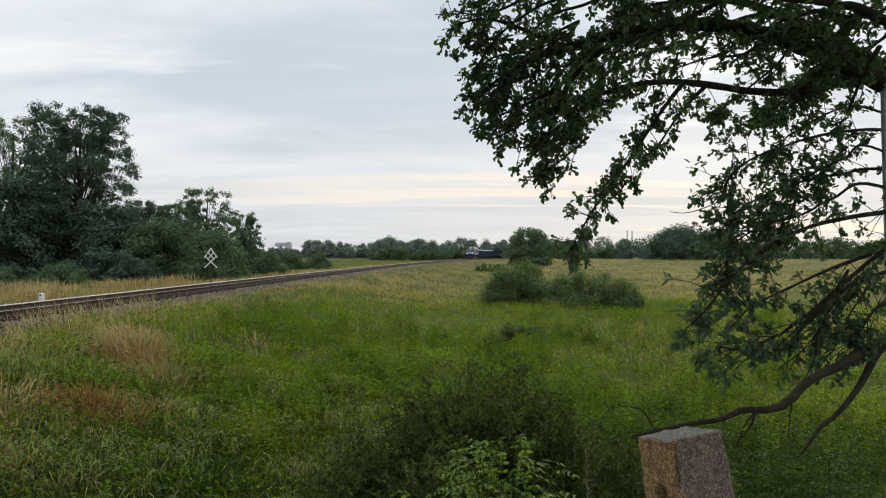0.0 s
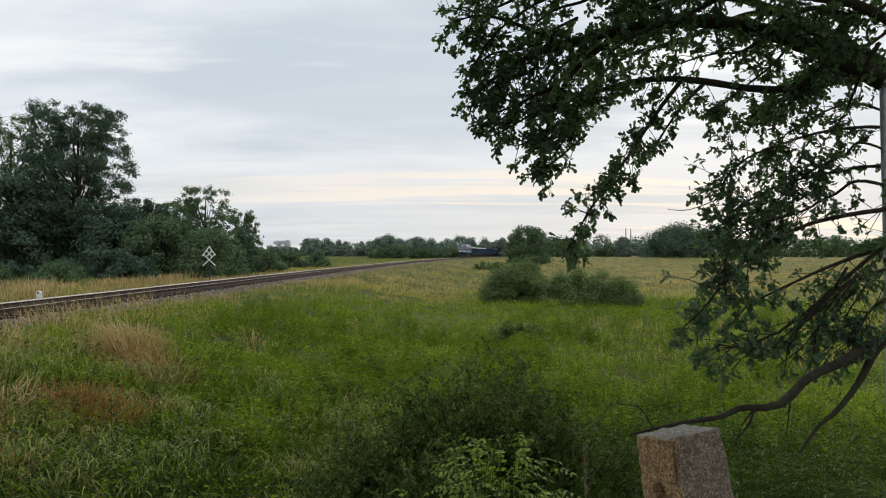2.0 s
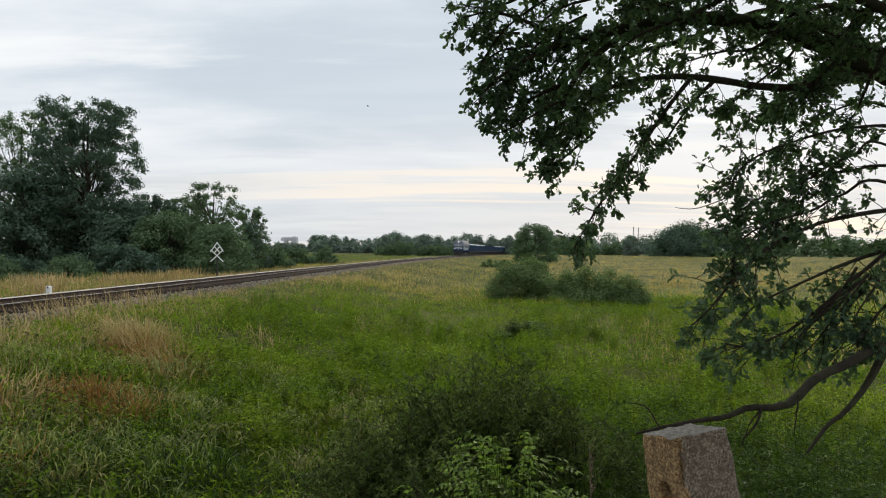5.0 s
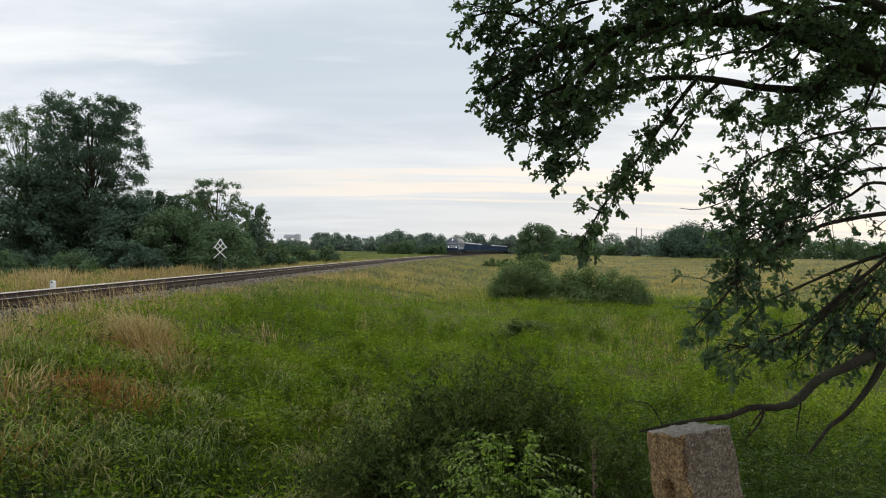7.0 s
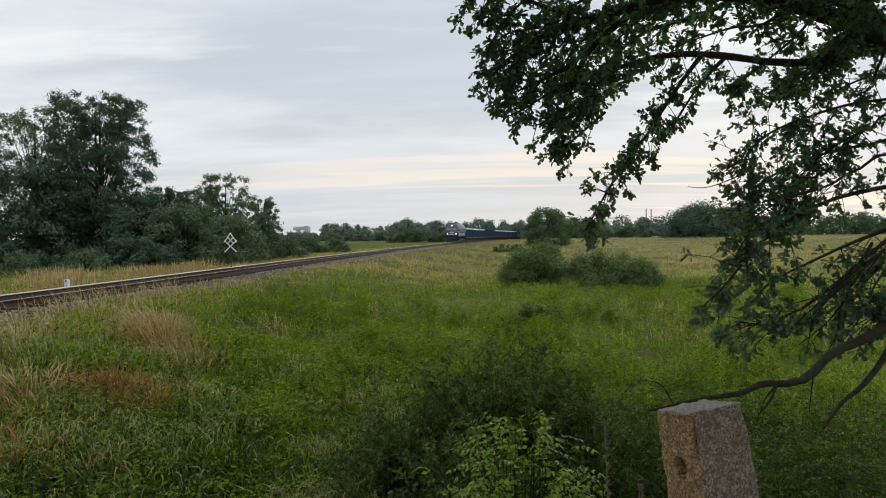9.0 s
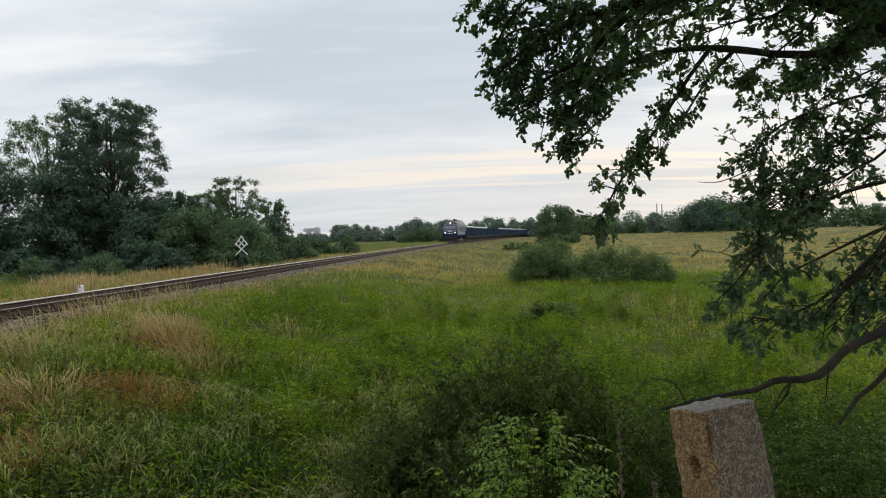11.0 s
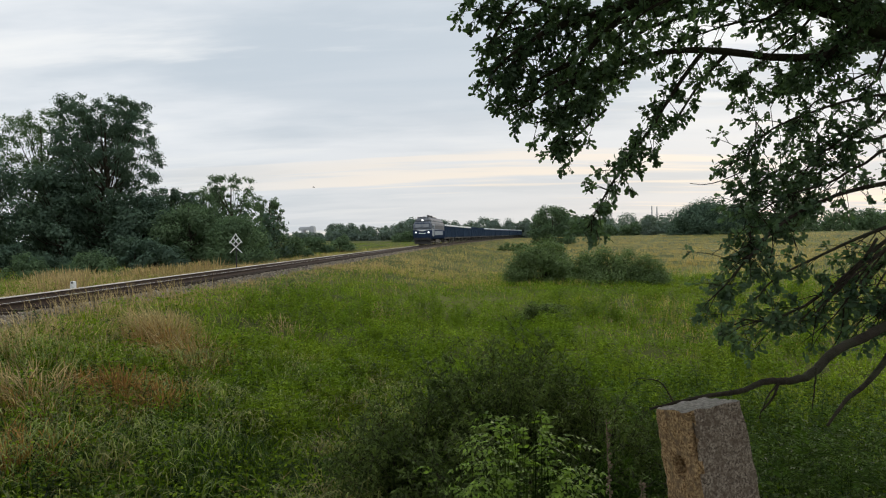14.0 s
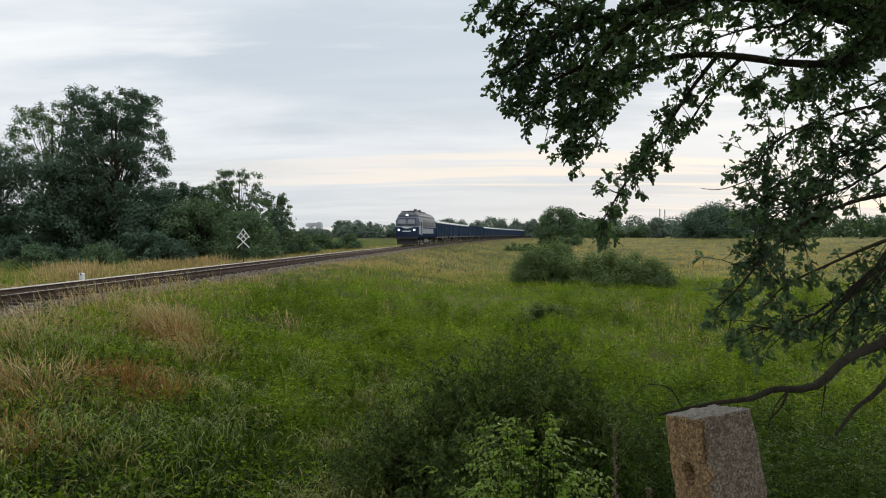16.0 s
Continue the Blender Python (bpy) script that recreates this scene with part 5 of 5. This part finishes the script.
BIRDS = [(make_bird(), [(0, -43.6, 45, 9.3), (3.1, -23.3, 45, 10.2), (3.9, -15.7, 45, 10.9), (4.2, -13.0, 45, 11.1), (6.0, 3.5, 46, 13.0), (8.0, 24, 50, 14.5), (16.0, 110, 70, 24.0)]),
         (make_bird(), [(0, -152, 60, 6.0), (10.0, -51, 45, 4.0), (14.2, -8.7, 45, 5.46), (14.7, -3.6, 45, 6.0), (16.0, 9.6, 45, 7.6)])]

# ---- sleepers ----
ME = bpy.data.meshes.new("sleeper")
BM = bmesh.new()
box(BM, -1.3, 1.3, -0.13, 0.13, -0.26, -0.165, 0.012)
BM.to_mesh(ME), BM.free()
ME.materials.append(SLEEPER)
for i in range(160):
    y = 13 + i * 0.62
    ob = new("sleeper", ME)
    ob.parent = track
    ob.matrix_local = pose(float(track_x(y)), y, RAIL_Z + 0.006 * math.sin(i * 1.7), 0, 0, math.degrees(-math.atan(track_slope(y))) + 0.6 * math.sin(i * 2.9))
FAR = []
for i in range(520):
    y = 13 + (160 + i) * 0.62
    FAR.append((float(track_x(y)), y))
CUBE = np.array([(sx, sy, sz) for sx in (-1.3, 1.3) for sy in (-0.13, 0.13) for sz in (-0.26, -0.165)])
QUADS = np.array([(0, 1, 3, 2), (4, 6, 7, 5), (0, 4, 5, 1), (2, 3, 7, 6), (1, 5, 7, 3), (0, 2, 6, 4)])
FV = np.array([[(x, y, RAIL_Z)] for x, y in FAR]) + CUBE[None]
part("far_sleepers", mesh_of("far_sleepers", FV.reshape(-1, 3), (QUADS[None] + (np.arange(len(FAR)) * 8)[:, None, None]).reshape(-1, 4)), SLEEPER, track)["kind"] = "stuff"


# ---- what moves ----
SPEED, START = 9.62, 234.5


def motions():
    for ob, path in BIRDS:
        walk(ob, [(t, pose(x, y, z, 0, 0, 4)) for t, x, y, z in path])
    for ob, back in VEHICLES:
        rows = []
        for t in range(17):
            y = START - SPEED * t + back
            rows.append((t, pose(float(track_x(y)), y, RAIL_Z, 0, 0, -math.degrees(math.atan(track_slope(y))))))
        walk(ob, rows)
    for ob, y, r in WHEELS:
        walk(ob, [(k / 15, pose(0, y, r, math.degrees(SPEED * k / 15 / r), 0, 0)) for k in range(241)])


motions()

☆ ☆ ☆ ☆ ☆ ☆ ☆

■ Work to be completed
Repeat the material above in full and exactly, omitting the pictures.

■ Solution to this exercise
0.0 s
2.0 s
5.0 s
7.0 s
9.0 s
11.0 s
14.0 s
16.0 s
Continue the Blender Python (bpy) script that recreates this scene with part 5 of 5. This part finishes the script.
BIRDS = [(make_bird(), [(0, -43.6, 45, 9.3), (3.1, -23.3, 45, 10.2), (3.9, -15.7, 45, 10.9), (4.2, -13.0, 45, 11.1), (6.0, 3.5, 46, 13.0), (8.0, 24, 50, 14.5), (16.0, 110, 70, 24.0)]),
         (make_bird(), [(0, -152, 60, 6.0), (10.0, -51, 45, 4.0), (14.2, -8.7, 45, 5.46), (14.7, -3.6, 45, 6.0), (16.0, 9.6, 45, 7.6)])]

# ---- sleepers ----
ME = bpy.data.meshes.new("sleeper")
BM = bmesh.new()
box(BM, -1.3, 1.3, -0.13, 0.13, -0.26, -0.165, 0.012)
BM.to_mesh(ME), BM.free()
ME.materials.append(SLEEPER)
for i in range(160):
    y = 13 + i * 0.62
    ob = new("sleeper", ME)
    ob.parent = track
    ob.matrix_local = pose(float(track_x(y)), y, RAIL_Z + 0.006 * math.sin(i * 1.7), 0, 0, math.degrees(-math.atan(track_slope(y))) + 0.6 * math.sin(i * 2.9))
FAR = []
for i in range(520):
    y = 13 + (160 + i) * 0.62
    FAR.append((float(track_x(y)), y))
CUBE = np.array([(sx, sy, sz) for sx in (-1.3, 1.3) for sy in (-0.13, 0.13) for sz in (-0.26, -0.165)])
QUADS = np.array([(0, 1, 3, 2), (4, 6, 7, 5), (0, 4, 5, 1), (2, 3, 7, 6), (1, 5, 7, 3), (0, 2, 6, 4)])
FV = np.array([[(x, y, RAIL_Z)] for x, y in FAR]) + CUBE[None]
part("far_sleepers", mesh_of("far_sleepers", FV.reshape(-1, 3), (QUADS[None] + (np.arange(len(FAR)) * 8)[:, None, None]).reshape(-1, 4)), SLEEPER, track)["kind"] = "stuff"


# ---- what moves ----
SPEED, START = 9.62, 234.5


def motions():
    for ob, path in BIRDS:
        walk(ob, [(t, pose(x, y, z, 0, 0, 4)) for t, x, y, z in path])
    for ob, back in VEHICLES:
        rows = []
        for t in range(17):
            y = START - SPEED * t + back
            rows.append((t, pose(float(track_x(y)), y, RAIL_Z, 0, 0, -math.degrees(math.atan(track_slope(y))))))
        walk(ob, rows)
    for ob, y, r in WHEELS:
        walk(ob, [(k / 15, pose(0, y, r, math.degrees(SPEED * k / 15 / r), 0, 0)) for k in range(241)])


motions()